The numbers are genuinely concerning—only 20% have a dedicated OT security team, and a paltry 16% report on it to the board. This is a massive, silent risk. The first critical step is simply visibility: you must map the entire OT environment to know what assets you have. You can’t protect what you don’t know exists. To get executive buy-in, you must speak their language, which is risk and money, not packets and protocols. The process starts by conducting a Business Impact Analysis. Don’t talk about firewalls; talk about the per-hour cost of a halted production line. Frame the risk in terms of lost revenue, reputational damage, and potential safety incidents. Present this stark financial reality to the board. Once they’re listening, propose a crawl-walk-run approach. Start with a pilot program to secure one non-critical facility. Use that success to justify hiring or training one dedicated OT security specialist. This person’s sole job is to build on the pilot, create a baseline of security, and demonstrate measurable risk reduction. This creates a powerful feedback loop of investment and results, providing the foundation to build a full, dedicated OT security function.

Many leaders feel cyber regulations improve security awareness, but support is lower in heavily regulated regions like North America. What are the key trade-offs between compliance burdens and actual security improvements, and how can executives in these regions maximize the benefits while minimizing the friction?

The fundamental trade-off is between compliance-driven activity and security-driven outcomes. In heavily regulated regions, there’s a real danger that security teams spend more time generating reports and checking boxes for auditors than they do hunting for actual threats. The compliance burden can stifle innovation and create a “checklist security” culture, where the goal is to pass the audit rather than stop an attacker. However, as nearly 60% of leaders acknowledge, the undeniable benefit is that regulation forces security into the boardroom and establishes a non-negotiable floor for cyber hygiene. To maximize the benefit in North America, executives need to champion a “security-first, compliance-as-an-outcome” philosophy. This means designing a robust security program based on their specific risk profile, not on a generic regulatory framework. When you build a genuinely strong defense, you find that you meet or exceed most compliance requirements by default. This reframes regulation from a bureaucratic hurdle into a validation of an already-excellent security posture.

What is your forecast for the intersection of AI-enabled fraud and nation-state cyberattacks over the next five years?

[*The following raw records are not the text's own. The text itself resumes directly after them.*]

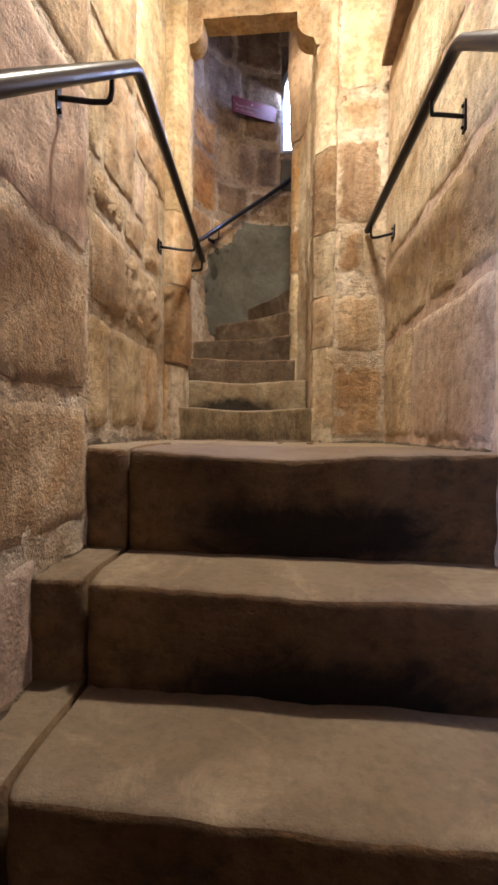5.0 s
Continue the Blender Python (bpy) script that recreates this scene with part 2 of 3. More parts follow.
RISER_PALE = stone_mat("riser_pale_stone", (0.24, 0.18, 0.10), (0.36, 0.28, 0.165), (0.09, 0.06, 0.036), rough=0.85, bump=0.8, grain=26, stain_at=0.52, stretch=(1.6, 1.6, 0.8), streak=0.6, scuff_shade=(0.15, 0.105, 0.062))
RISER_SOOTY = stone_mat("riser_sooty_stone", (0.28, 0.215, 0.13), (0.35, 0.275, 0.17), (0.17, 0.12, 0.07), rough=0.85, bump=0.5, grain=26, stain_at=0.6, scuff_shade=(0.03, 0.022, 0.015))
SLAB = stone_mat("slab_stone", (0.235, 0.172, 0.10), (0.315, 0.238, 0.148), (0.14, 0.095, 0.055), speck=0.55, rough=0.62, bump=0.3, grain=52, pits=0.3, stain_at=0.6, stain_amount=0.12, washed=0.14, streak=0.25)
SLAB_PINK = stone_mat("slab_pink_stone", (0.195, 0.132, 0.09), (0.25, 0.18, 0.13), (0.14, 0.092, 0.06), speck=0.55, rough=0.62, bump=0.3, grain=52, pits=0.3, stain_at=0.6, stain_amount=0.12, washed=0.14, streak=0.25)
BLACK_PAINT = plain_mat("black_paint", (0.012, 0.011, 0.013), 0.3, 0.0, 0.3, 0.06, 60)
BLACK_PAINT.node_tree.nodes["Principled BSDF"].inputs["Specular IOR Level"].default_value = 0.22
MAROON = plain_mat("maroon_board", (0.13, 0.012, 0.022), 0.45)
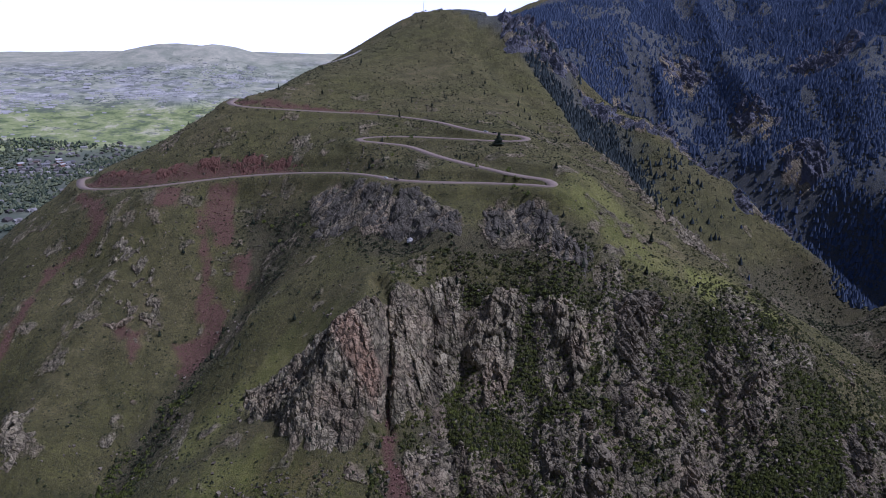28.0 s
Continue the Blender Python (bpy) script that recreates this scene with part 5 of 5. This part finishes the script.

My forecast is for a troubling and dangerous fusion of these two domains. We are going to see nation-state actors adopt AI-powered fraud not just for espionage or financial gain, but as a primary tool of geopolitical destabilization. Forget simple phishing; think about hyper-realistic, AI-generated deepfake videos of executives announcing fabricated corporate scandals to crash a rival nation’s stock market. Imagine AI crafting millions of unique, highly personalized disinformation messages to sow chaos during an election, or using synthetic voice generation to impersonate military leaders and issue false commands. This convergence will move beyond attacking infrastructure to attacking the very fabric of trust in our economic and political systems. The line between cybercrime and information warfare will effectively disappear, creating a new breed of hybrid threats that are incredibly potent and almost impossible to attribute.